*PROBLEM DESCRIPTION:* Start at the line that has "radians(degrees), 0.01, 5000" and stop at the line that has "setattr(scene.view_settings, path, value)". Print those lines and all lines between them exactly, and nothing more.

*TASK DATA:*
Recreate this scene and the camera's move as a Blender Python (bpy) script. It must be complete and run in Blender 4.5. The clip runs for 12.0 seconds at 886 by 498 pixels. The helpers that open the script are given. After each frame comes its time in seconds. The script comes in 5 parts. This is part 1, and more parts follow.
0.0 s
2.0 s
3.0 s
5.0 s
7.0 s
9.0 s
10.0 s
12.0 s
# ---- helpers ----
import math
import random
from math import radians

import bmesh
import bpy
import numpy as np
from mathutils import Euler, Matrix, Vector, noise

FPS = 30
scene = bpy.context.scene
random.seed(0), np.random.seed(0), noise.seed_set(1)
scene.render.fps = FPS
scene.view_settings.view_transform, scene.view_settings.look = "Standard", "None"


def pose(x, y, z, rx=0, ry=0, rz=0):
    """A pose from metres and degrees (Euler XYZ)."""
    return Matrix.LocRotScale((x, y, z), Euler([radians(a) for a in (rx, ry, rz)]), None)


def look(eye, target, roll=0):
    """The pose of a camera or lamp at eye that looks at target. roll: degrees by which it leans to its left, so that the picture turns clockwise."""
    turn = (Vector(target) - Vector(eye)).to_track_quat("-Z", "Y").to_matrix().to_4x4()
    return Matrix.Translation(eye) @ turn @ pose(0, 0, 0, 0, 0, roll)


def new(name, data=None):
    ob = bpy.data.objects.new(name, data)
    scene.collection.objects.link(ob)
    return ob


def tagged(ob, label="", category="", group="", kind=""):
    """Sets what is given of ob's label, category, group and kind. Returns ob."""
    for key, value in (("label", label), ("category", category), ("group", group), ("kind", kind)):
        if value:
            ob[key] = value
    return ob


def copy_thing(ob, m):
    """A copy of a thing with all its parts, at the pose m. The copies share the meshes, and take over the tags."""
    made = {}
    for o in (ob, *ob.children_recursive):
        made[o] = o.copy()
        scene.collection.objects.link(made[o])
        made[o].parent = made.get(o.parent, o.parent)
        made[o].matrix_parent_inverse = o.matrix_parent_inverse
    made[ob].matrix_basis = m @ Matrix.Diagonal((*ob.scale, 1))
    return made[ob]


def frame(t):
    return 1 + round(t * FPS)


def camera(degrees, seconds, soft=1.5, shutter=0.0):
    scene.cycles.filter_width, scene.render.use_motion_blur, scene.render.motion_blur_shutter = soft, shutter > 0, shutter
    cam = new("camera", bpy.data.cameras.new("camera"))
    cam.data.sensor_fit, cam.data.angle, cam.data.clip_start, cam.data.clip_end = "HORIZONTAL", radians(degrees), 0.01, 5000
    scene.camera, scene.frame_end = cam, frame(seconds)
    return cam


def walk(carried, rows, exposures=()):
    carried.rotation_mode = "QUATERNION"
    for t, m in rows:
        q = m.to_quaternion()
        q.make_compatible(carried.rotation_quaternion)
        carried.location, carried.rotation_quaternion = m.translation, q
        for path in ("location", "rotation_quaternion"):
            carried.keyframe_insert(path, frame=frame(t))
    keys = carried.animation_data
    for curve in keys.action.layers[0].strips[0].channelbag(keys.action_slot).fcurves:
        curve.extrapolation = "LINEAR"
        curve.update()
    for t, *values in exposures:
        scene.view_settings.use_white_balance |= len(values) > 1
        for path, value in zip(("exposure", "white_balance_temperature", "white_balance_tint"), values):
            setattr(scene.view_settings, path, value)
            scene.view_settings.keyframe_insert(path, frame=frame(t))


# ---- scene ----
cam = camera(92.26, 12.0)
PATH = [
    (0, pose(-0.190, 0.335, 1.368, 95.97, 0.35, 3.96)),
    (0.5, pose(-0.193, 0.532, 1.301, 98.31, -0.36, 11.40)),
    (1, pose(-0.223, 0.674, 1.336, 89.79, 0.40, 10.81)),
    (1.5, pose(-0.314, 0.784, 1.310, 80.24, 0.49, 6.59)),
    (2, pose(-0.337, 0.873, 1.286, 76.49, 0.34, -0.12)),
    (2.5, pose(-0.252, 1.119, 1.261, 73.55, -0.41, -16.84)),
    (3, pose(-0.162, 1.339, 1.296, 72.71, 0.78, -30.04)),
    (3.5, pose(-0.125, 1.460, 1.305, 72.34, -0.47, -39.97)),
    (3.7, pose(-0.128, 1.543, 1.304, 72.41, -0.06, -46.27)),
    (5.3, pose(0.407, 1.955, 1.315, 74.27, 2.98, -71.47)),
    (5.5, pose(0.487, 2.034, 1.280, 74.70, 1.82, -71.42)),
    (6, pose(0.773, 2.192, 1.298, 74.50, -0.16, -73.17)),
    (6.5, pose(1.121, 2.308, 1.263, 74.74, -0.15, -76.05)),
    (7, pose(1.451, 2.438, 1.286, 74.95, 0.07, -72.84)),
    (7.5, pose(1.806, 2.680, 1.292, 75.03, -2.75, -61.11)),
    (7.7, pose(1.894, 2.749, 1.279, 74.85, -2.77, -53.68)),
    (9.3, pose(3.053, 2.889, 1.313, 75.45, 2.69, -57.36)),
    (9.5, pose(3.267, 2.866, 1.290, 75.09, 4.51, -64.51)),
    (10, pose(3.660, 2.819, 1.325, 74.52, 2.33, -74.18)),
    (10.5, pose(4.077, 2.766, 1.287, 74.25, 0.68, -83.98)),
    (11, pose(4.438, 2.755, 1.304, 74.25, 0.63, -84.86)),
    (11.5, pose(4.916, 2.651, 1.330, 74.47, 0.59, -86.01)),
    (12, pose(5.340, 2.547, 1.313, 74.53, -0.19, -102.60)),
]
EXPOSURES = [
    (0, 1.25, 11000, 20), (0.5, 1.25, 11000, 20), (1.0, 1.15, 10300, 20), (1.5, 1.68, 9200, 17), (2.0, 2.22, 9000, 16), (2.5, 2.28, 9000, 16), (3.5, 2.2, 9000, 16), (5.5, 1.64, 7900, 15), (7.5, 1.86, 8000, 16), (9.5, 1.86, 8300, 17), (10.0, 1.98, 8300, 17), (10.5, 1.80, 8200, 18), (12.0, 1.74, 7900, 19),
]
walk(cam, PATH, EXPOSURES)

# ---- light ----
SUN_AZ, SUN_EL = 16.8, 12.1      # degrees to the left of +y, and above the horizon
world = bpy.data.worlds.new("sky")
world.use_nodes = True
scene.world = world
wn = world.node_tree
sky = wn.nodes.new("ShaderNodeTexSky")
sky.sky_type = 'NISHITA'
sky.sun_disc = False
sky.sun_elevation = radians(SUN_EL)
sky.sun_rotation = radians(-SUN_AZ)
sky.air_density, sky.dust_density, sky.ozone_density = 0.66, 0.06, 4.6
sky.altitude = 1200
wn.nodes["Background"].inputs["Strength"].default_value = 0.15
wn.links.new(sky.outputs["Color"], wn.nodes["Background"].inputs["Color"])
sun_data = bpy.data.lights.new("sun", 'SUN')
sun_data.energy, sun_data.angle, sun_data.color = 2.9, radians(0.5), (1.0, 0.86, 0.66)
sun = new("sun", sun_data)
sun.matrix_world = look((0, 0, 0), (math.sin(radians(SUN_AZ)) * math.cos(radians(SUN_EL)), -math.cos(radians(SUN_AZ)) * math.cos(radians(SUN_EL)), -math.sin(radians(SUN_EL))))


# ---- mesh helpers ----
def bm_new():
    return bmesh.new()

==

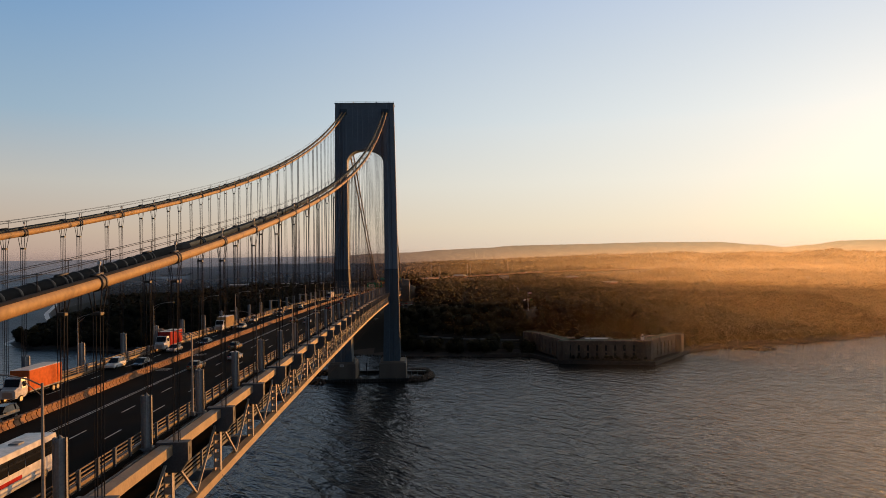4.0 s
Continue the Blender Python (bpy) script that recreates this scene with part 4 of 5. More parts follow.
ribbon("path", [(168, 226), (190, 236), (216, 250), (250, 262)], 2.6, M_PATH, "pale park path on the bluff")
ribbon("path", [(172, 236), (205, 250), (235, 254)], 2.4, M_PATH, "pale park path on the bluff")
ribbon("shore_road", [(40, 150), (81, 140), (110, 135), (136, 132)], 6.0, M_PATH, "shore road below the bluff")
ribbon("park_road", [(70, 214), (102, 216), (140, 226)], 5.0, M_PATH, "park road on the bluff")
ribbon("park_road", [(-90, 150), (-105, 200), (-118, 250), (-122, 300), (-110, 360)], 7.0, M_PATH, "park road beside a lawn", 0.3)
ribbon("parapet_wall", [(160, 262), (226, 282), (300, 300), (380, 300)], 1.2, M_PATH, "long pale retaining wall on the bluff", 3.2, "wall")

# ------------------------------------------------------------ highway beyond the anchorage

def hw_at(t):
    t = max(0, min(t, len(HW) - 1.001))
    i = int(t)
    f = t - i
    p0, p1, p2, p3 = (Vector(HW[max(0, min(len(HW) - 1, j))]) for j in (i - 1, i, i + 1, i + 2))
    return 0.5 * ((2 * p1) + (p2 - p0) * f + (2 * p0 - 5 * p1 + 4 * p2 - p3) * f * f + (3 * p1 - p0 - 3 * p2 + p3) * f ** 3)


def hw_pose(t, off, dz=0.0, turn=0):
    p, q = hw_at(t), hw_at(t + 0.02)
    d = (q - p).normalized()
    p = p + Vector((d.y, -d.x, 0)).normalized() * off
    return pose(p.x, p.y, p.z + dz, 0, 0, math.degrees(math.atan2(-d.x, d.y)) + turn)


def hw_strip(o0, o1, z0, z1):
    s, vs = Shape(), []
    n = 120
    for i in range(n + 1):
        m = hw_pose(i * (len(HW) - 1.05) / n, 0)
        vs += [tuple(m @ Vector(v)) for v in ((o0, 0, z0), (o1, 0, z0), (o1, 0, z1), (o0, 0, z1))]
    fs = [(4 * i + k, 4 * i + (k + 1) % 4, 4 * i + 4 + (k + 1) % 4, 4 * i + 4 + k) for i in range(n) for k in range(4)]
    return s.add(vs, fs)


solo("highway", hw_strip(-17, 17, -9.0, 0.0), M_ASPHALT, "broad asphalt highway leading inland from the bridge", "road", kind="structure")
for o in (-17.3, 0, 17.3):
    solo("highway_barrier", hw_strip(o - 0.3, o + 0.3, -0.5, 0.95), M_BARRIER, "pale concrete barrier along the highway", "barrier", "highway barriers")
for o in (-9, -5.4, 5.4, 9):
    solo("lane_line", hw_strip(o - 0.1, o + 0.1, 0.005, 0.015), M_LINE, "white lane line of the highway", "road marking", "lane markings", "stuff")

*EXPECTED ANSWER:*
    cam.data.sensor_fit, cam.data.angle, cam.data.clip_start, cam.data.clip_end = "HORIZONTAL", radians(degrees), 0.01, 5000
    scene.camera, scene.frame_end = cam, frame(seconds)
    return cam


def walk(carried, rows, exposures=()):
    carried.rotation_mode = "QUATERNION"
    for t, m in rows:
        q = m.to_quaternion()
        q.make_compatible(carried.rotation_quaternion)
        carried.location, carried.rotation_quaternion = m.translation, q
        for path in ("location", "rotation_quaternion"):
            carried.keyframe_insert(path, frame=frame(t))
    keys = carried.animation_data
    for curve in keys.action.layers[0].strips[0].channelbag(keys.action_slot).fcurves:
        curve.extrapolation = "LINEAR"
        curve.update()
    for t, *values in exposures:
        scene.view_settings.use_white_balance |= len(values) > 1
        for path, value in zip(("exposure", "white_balance_temperature", "white_balance_tint"), values):
            setattr(scene.view_settings, path, value)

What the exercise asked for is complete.